Riwo Sangchö, or literally “mountain smoke offering,” is a famous practice of sang offering revealed by the great yogi and tertön (treasure finder) Lhatsün Namkha Jikmé (1597-1653). Lhatsün Namkha Jikmé was an incarnation of both Vimalamitra and Longchenpa.

There are many different sang offering practices, however in the 1970s Dudjom Rinpoche arranged the original practice of Riwo Sangchö into a shortened version for daily practice once a week by Dolpo Tulku Rinpoche’s Sangha online.

Riwo-Sangchö embodies the view of Dzogchen (the great perfection) and in its essence belongs to transcendental bounty within the Buddhist context.

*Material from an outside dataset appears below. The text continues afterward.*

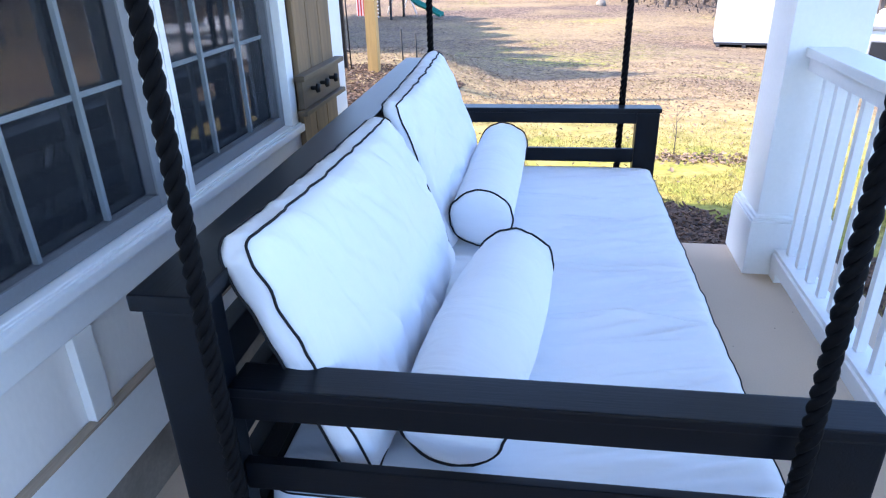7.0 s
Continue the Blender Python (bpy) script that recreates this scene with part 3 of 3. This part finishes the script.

The Tibetan term “Sangchö” consists of two words, sang and chö. Sang means to purify, and in this context it is to purify the result of our actions committed through harmful states of mind, as well as the pollution of the environment that attacks our health.

Cleaning takes place on three levels:

  1. On the outer level to balance the five elements
  2. On the internal level to take care of our nerves, chakras, winds and internal fluids.
  3. On the secret level, to strengthen our rigpa, our pure awareness

The second word chö means to offer. We put the purifying substances into the fire and offer the smell of the smoke that is produced.

The motivation to practice the Riwo Sangchö incense offering should include the intention to tame our minds to be able to help all sentient beings in the best possible way.